The real tragedy? They profit off our stagnation.
Not from our genius but from our fractured productivity. Our fracked energy.
Because it’s more extractable.
Our dams, coping mechanisms that once kept us safe, have become weapons used against us. A landlord class has emerged that seeks to transform pain into profit:
Financial insecurity pain
Emotional & social pain
Relational pain
Physical pain
The pain of insecure shelter and community
The basics of humanity have been turned into commodities - homes are investments, natural food is more expensive than processed food, mental health - there's an app for that. Childbirth is big business, water is bottled and time is money.
Who's to blame?
So who’s to blame? That’s the hard part. There’s no cartoon villain here. No shadowy figure pulling levers behind a curtain. No singular hand at the wheel.
It’s not even the rent-seekers’ fault… not entirely. Most of them don’t see themselves as exploiters. They see themselves as survivors. As innovators. As value creators.
They believe they’re building systems that reward productivity.
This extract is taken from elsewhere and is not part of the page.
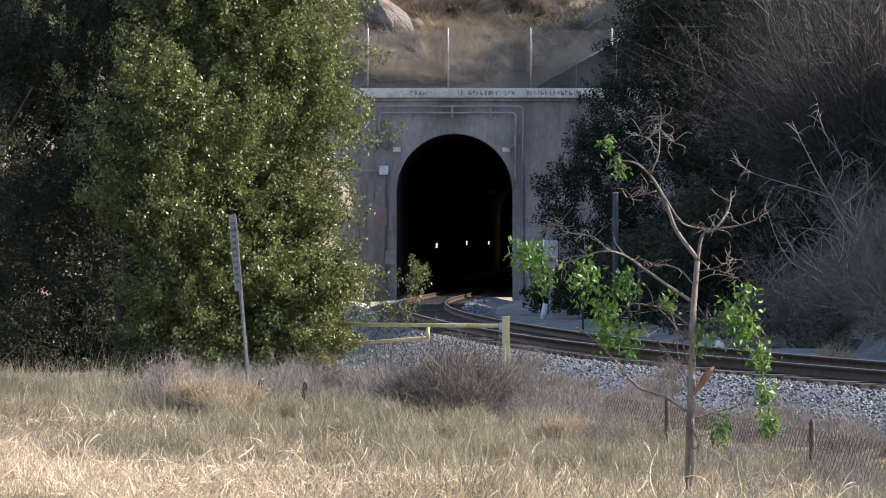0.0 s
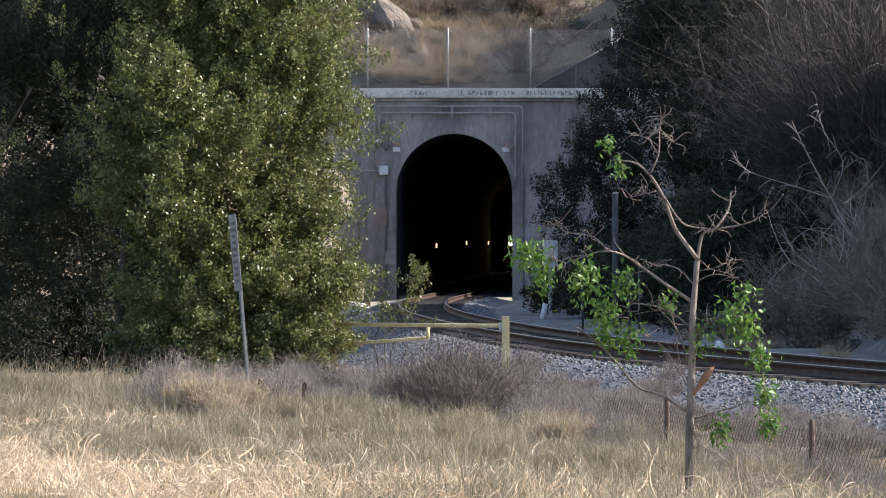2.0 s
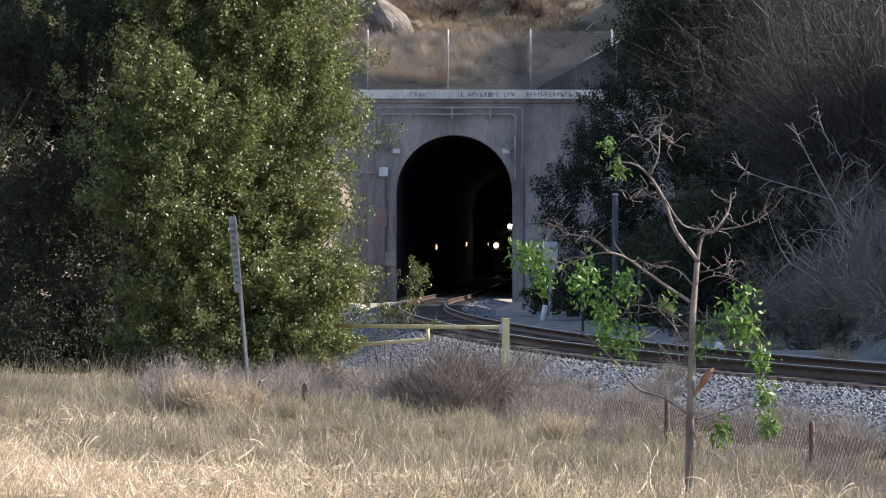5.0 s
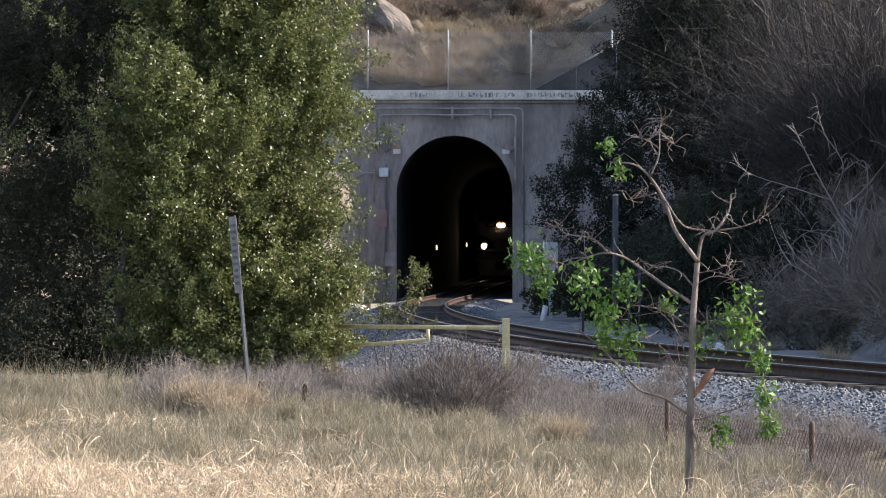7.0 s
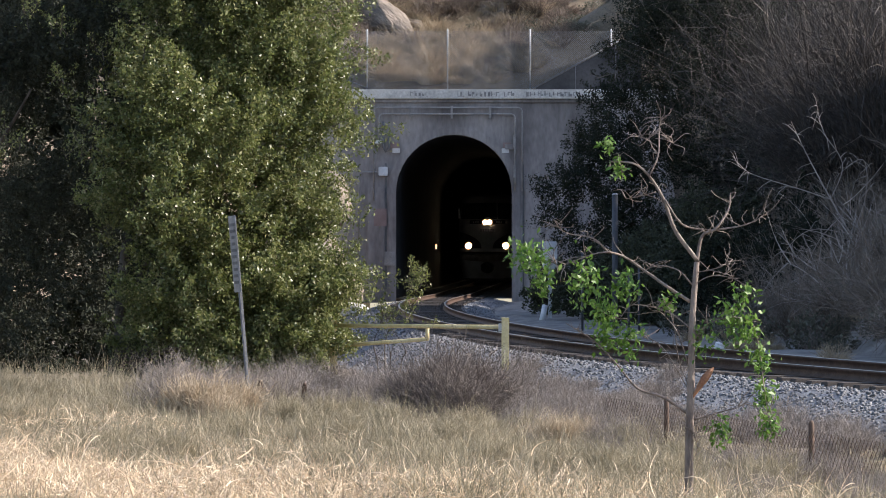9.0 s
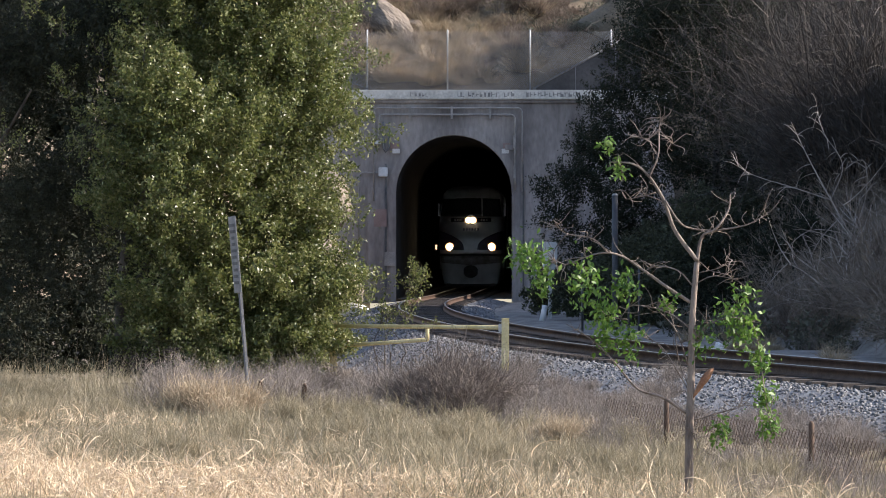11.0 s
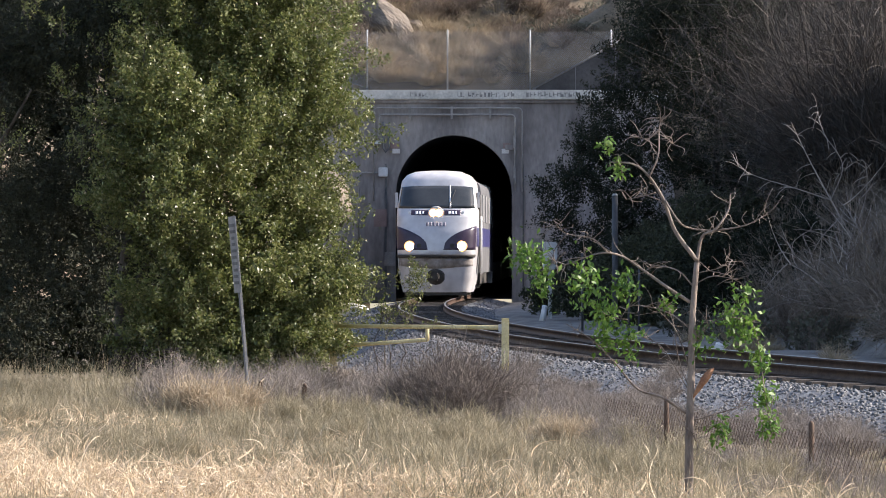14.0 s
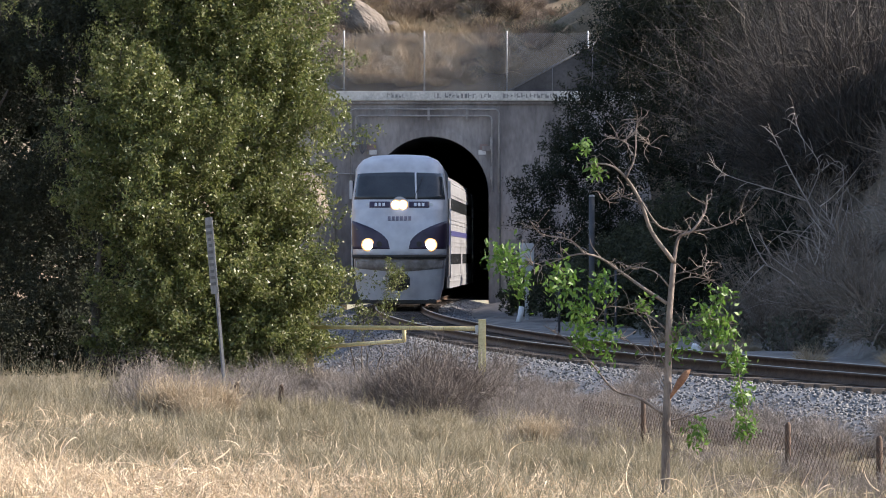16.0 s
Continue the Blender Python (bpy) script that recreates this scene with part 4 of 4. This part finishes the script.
LEVELS = [0.22, 0.7, 1.55, 1.62, 1.85, 2.5, 3.15, 3.42, 3.9, 4.38, 4.56, 4.78, 4.92, 4.97]
WIDE = [1.30, 1.42, 1.48, 1.50, 1.52, 1.55, 1.56, 1.555, 1.50, 1.44, 1.40, 1.22, 0.9, 0.3]
FRONT = [0.30, 0.18, 0.05, 0.0, 0.02, 0.12, 0.32, 0.52, 0.86, 1.20, 1.24, 1.40, 1.75, 2.3]
CORNER = [0.55, 0.6, 0.7, 0.75, 0.8, 0.85, 0.85, 0.8, 0.7, 0.65, 0.65, 0.6, 0.5, 0.2]


def nose(u, z, out=0.0):
    """A point of the locomotive's rounded front: u from -1 to 1 across, z up."""
    w, f, r = (float(np.interp(z, LEVELS, q)) for q in (WIDE, FRONT, CORNER))
    n = 3.2
    a = min(abs(u), 1.0)
    y = f + r - r * (1 - a ** n) ** (1 / n)
    return (math.copysign(a * w, u) + out * 0.6 * u ** 3, y - out, z)


def patch(us, z_of, rows=6, out=0.012):
    """A thin skin lying on the nose: z_of(u) gives its lower and upper edge."""
    bm = bmesh.new()
    prev = None
    for u in us:
        lo, hi = z_of(u)
        col = [bm.verts.new(nose(u, lo + (hi - lo) * k / rows, out)) for k in range(rows + 1)]
        if prev:
            for k in range(rows):
                f = bm.faces.new((prev[k], col[k], col[k + 1], prev[k + 1]))
                f.smooth = True
        prev = col
    made = bmesh.ops.extrude_face_region(bm, geom=list(bm.faces))
    for v in made["geom"]:
        if isinstance(v, bmesh.types.BMVert):
            v.co.y += out * 0.9
    return bm


def steps(a, b, n):
    return [a + (b - a) * k / n for k in range(n + 1)]


def wheelset(parent, y, r=0.5):
    for x in (-0.76, 0.76):
        part("wheel", tube(bmesh.new(), [(x - 0.065, y, r), (x + 0.065, y, r)], r, 20), UNDER, parent)
    part("axle", tube(bmesh.new(), [(-0.7, y, r), (0.7, y, r)], 0.08, 8), UNDER, parent)


def body_shell(y0, y1, profile, cut=24):
    bm = bmesh.new()
    rows = []
    for y in steps(y0, y1, cut):
        rows.append([bm.verts.new((x, y, z)) for x, z in profile])
    for a, b in zip(rows, rows[1:]):
        for k in range(len(profile)):
            f = bm.faces.new((a[k], a[(k + 1) % len(profile)], b[(k + 1) % len(profile)], b[k]))
    bm.faces.new(rows[0])
    bm.faces.new(rows[-1][::-1])
    bmesh.ops.recalc_face_normals(bm, faces=bm.faces)
    return bm


def arch_profile(half, foot, shoulder, top, n=8):
    pts = [(-half, foot), (-half, shoulder)]
    pts += [(-half * math.cos(a) ** 0.6 if math.cos(a) > 0 else 0, shoulder + (top - shoulder) * math.sin(a) ** 0.8) for a in [math.pi / 2 * k / n for k in range(1, n)]]
    pts.append((0, top))
    return pts + [(-x, z) for x, z in pts[-2::-1]]


def build_loco():
    loco = holder("locomotive", Matrix(), "white and purple streamlined diesel locomotive with lit headlights", "locomotive")
    # rounded cab shell, closed behind
    bm = bmesh.new()
    us = [-1.0] + [math.copysign(1 - (1 - abs(a)) ** 1.6, a) for a in steps(-0.97, 0.97, 30)] + [1.0]
    prev = None
    zs = sorted(set(LEVELS + steps(1.85, 4.38, 10)))
    for z in zs:
        row = []
        w = float(np.interp(z, LEVELS, WIDE))
        row.append(bm.verts.new((-w, 4.6, z)))
        row += [bm.verts.new(nose(u, z)) for u in us]
        row.append(bm.verts.new((w, 4.6, z)))
        if prev:
            for k in range(len(row) - 1):
                f = bm.faces.new((prev[k], prev[k + 1], row[k + 1], row[k]))
                f.smooth = True
        prev = row
    bm.faces.new(prev[::-1])
    bmesh.ops.recalc_face_normals(bm, faces=bm.faces)
    cab = part("cab", bm, NOSE_WHITE, loco, "silver-white rounded cab and nose")
    part("windshield", patch(steps(-0.95, 0.95, 24), lambda u: (3.47, 4.36 - 0.05 * u * u)), GLASS, cab, "wide dark windscreen")
    part("window_post", patch(steps(0.33, 0.37, 2), lambda u: (3.46, 4.37), out=0.022), NOSE_WHITE, cab)
    part("wiper", tube(bmesh.new(), [nose(0.3, 3.5, 0.04), nose(0.5, 4.2, 0.04)], 0.012, 6), UNDER, cab)
    for s in (-1, 1):
        top = lambda u: (1.86, 1.87 + 0.92 * max((abs(u) - 0.2) / 0.8, 0.0) ** 0.42)
        part("lamp_panel", patch([s * q for q in steps(0.2, 0.995, 22)], top, 8), PURPLE, cab, "curved dark purple panel round a ditch light")
        part("number_board", patch([s * q for q in steps(0.2, 0.62, 8)], lambda u: (3.2, 3.40), out=0.018), PURPLE, cab, "dark number board")
        for k in range(3):
            part("digit_bar", patch([s * q for q in steps(0.30 + 0.08 * k, 0.355 + 0.08 * k, 2)], lambda u: (3.245, 3.355), out=0.028), WHITEBAR, cab)
        part("marker_light", tube(bmesh.new(), [nose(s * 0.66, 3.3, 0.0), nose(s * 0.66, 3.3, 0.04)], 0.05, 12), WHITEBAR, cab)
        x, y, z = nose(s * 0.66, 2.0)
        part("ditch_light_bezel", tube(bmesh.new(), [(x, y + 0.1, z), (x, y - 0.03, z)], 0.20, 20), GALV, cab)
        part("halo_ring", tube(bmesh.new(), [(x, y - 0.0305, z), (x, y - 0.04, z)], [0.215, 0.2], 20), HALO, cab, "glowing ring imitating the lamp's warm halo")
        part("ditch_light", tube(bmesh.new(), [(x, y - 0.041, z), (x, y - 0.06, z)], [0.165, 0.15], 20), LAMP, cab, "glowing ditch light")
        x, y, z = nose(s * 0.42, 2.02)
        part("horn_lens", tube(bmesh.new(), [(x, y + 0.05, z), (x, y - 0.03, z)], 0.09, 14), UNDER, cab)
        part("side_mirror", boxed(s * 1.60 - 0.05, 1.5, 3.5, s * 1.60 + 0.05, 1.56, 4.1, 0.01), NOSE_WHITE, cab)
    x, y, z = nose(0, 3.29)
    part("headlight_housing", tube(bmesh.new(), [(x, y + 0.15, z), (x, y - 0.10, z)], [0.27, 0.25], 20), NOSE_WHITE, cab)
    for dx in (-0.115, 0.115):
        part("halo_ring", tube(bmesh.new(), [(dx, y - 0.101, z), (dx, y - 0.11, z)], [0.165, 0.155], 20), HALO, cab, "glowing ring imitating the lamp's warm halo")
        part("headlight", tube(bmesh.new(), [(dx, y - 0.111, z), (dx, y - 0.13, z)], [0.13, 0.115], 18), LAMP, cab, "glowing twin headlight")
    for k in range(6):
        part("letter_bar", patch(steps(-0.24 + 0.085 * k, -0.18 + 0.085 * k, 2), lambda u: (2.78, 2.92), out=0.016), GREYBAR, cab)
    part("ledge", patch(steps(-0.99, 0.99, 24), lambda u: (1.56, 1.68), 2, 0.07), UNDER, cab, "dark anti-climber ledge")
    part("grimy_apron", patch(steps(-0.97, 0.97, 24), lambda u: (1.12 + 0.12 * abs(u), 1.555), 3, 0.010), GRIME, cab, "soot-stained apron under the ledge")
    # dark skin on the nose stands in for the shade inside the opening
    part("coupler_shade_patch", patch(steps(-0.24, 0.24, 10), lambda u: (0.78 - 0.27 * math.sqrt(1 - (u / 0.25) ** 2), 0.85 + 0.27 * math.sqrt(1 - (u / 0.25) ** 2)), 4, 0.016), UNDER, cab, "dark oval skin imitating the shaded coupler opening")
    part("coupler", boxed(-0.14, -0.35, 0.68, 0.14, 0.2, 0.98, 0.05), UNDER, cab)
    part("pilot_foot", boxed(-1.2, 0.35, 0.10, 1.2, 0.6, 0.24, 0.02), UNDER, cab)
    # hood and side detail
    body = part("body", body_shell(4.6, 17.6, arch_profile(1.56, 0.95, 4.2, 4.8)), BODYGREY, loco, "engine body, its grey darkened to look like a shaded side")
    for s in (-1, 1):
        part("stripe", boxed(min(s * 1.562, s * 1.572), 4.6, 2.0, max(s * 1.562, s * 1.572), 17.5, 2.75), BLUE, body, "blue side stripe")
        part("cab_stripe", boxed(min(s * 1.552, s * 1.566), 1.0, 2.0, max(s * 1.552, s * 1.566), 4.55, 2.72), BLUE, body)
        # raised panel in a dark colour imitates the shaded door recess
        part("cab_door", boxed(min(s * 1.55, s * 1.575), 3.1, 1.0, max(s * 1.55, s * 1.575), 4.3, 4.0, 0.01), UNDER, body, "cab door panel, dark to imitate the shade of its recess")
        part("side_window", boxed(min(s * 1.50, s * 1.572), 2.0, 3.45, max(s * 1.50, s * 1.572), 2.9, 4.1, 0.01), GLASS, body)
        for y in (3.2, 4.05):
            part("handrail", tube(bmesh.new(), [(s * 1.63, y, 0.9), (s * 1.63, y, 3.2)], 0.02, 8), WHITEBAR, body, "white vertical handrail")
        for y in (6.5, 9.5, 12.5, 15.2):
            part("grille", boxed(min(s * 1.56, s * 1.585), y, 3.0, max(s * 1.56, s * 1.585), y + 1.8, 4.1, 0.02), FLUTED, body)
        part("skirt", boxed(min(s * 1.40, s * 1.50), 5.5, 0.5, max(s * 1.40, s * 1.50), 12.5, 1.0, 0.02), UNDER, body)
    part("fuel_tank", boxed(-1.3, 6.4, 0.3, 1.3, 11.4, 0.95, 0.08), UNDER, loco)
    for y in (2.6, 5.2, 12.8, 15.4):
        wheelset(loco, y)
    return loco


def build_coach():
    coach = holder("passenger_coach", Matrix(), "silver bilevel passenger coach with a blue stripe", "coach", "train coaches")
    body = part("body", body_shell(0.3, 25.6, arch_profile(1.54, 0.45, 4.15, 4.9)), FLUTED, coach)
    for s in (-1, 1):
        for z0, z1, mt, nm in ((3.4, 3.85, GLASS, "upper_window_band"), (1.35, 1.75, GLASS, "lower_window_band"), (2.42, 2.62, BLUE, "stripe")):
            part(nm, boxed(min(s * 1.541, s * 1.556), 1.6, z0, max(s * 1.541, s * 1.556), 24.4, z1), mt, body)
        for z in (0.7, 0.9, 2.05, 2.2, 2.9, 3.05, 4.0):
            part("rib", boxed(min(s * 1.54, s * 1.565), 0.4, z - 0.025, max(s * 1.54, s * 1.565), 25.5, z + 0.025), FLUTED, body)
        part("door", boxed(min(s * 1.54, s * 1.56), 11.8, 0.55, max(s * 1.54, s * 1.56), 13.2, 2.3, 0.01), FLUTED, body)
    for z in (4.45, 4.6, 4.72):
        w = 1.54 * math.cos(math.asin(min(((z - 4.15) / 0.75) ** 1.25, 1.0))) ** 0.6
        for s in (-1, 1):
            part("roof_rib", boxed(s * w - 0.02, 0.4, z - 0.02, s * w + 0.02, 25.5, z + 0.025), FLUTED, body)
    part("gangway", boxed(-0.6, -0.02, 1.3, 0.6, 0.31, 4.3, 0.05), UNDER, coach, "dark rubber gangway")
    for y in (2.2, 4.8, 21.2, 23.8):
        wheelset(coach, y, 0.46)
    return coach


locomotive = build_loco()
coach_a = build_coach()
coach_b = copy_thing(coach_a, Matrix())
coach_c = copy_thing(coach_a, Matrix())

# the nose's distance from the eye, by time
SPEED = [(0.0, 282.0), (16.0, 109.0)]


def on_line(y_front, length):
    """The pose of a vehicle whose front stands at y_front on the line."""
    x0, y1 = float(track_x(y_front)), y_front + length
    dx, dy = x0 - float(track_x(y1)), -length
    z0, z1 = float(track_z(y_front)), float(track_z(y1))
    return pose(x0, y_front, z0, math.degrees(math.atan2(z1 - z0, length)), 0, math.degrees(math.atan2(dx, -dy)))


def motions():
    times = [k * 0.5 for k in range(33)]
    for thing, back, length in ((locomotive, 0.0, 17.6), (coach_a, 18.0, 25.9), (coach_b, 44.0, 25.9), (coach_c, 70.0, 25.9)):
        rows = []
        for t in times:
            d = float(np.interp(t, [a for a, b in SPEED], [b for a, b in SPEED]))
            rows.append((t, on_line(d + back, length)))
        walk(thing, rows)


motions()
But what they’re actually building are mechanisms of endless extraction… of human energy, attention, creativity, labour, and nature itself.
And the real tragedy?
They don’t even see the damage.
Because the boot is not on their necks... yet.
We’ve built a world where survival is transactional.
Where wealth is infinite and worth is relative.
Where safety for some is funded by scarcity for others.
We now live in a world where extraction has become a virtue. Where more is always the goal, and enough is a concept we no longer believe in. Where the life-force of people, land, and imagination is mined with no intention of restoration.
This isn’t just an economic model… it’s a worldview.
And it’s quietly killing us.
So what now?
We can’t just blow up the dams. The surge would drown the very people we seek to liberate. But we can start to name and recognise the dams.
We can notice the stagnant waters in our minds and hearts.
And ask... what would it take to let this flow again?
Not to be louder, more consistent or more right. Just freer.
Not to cause chaos for chaos sake. Just to return... to voice, to creativity, to connection.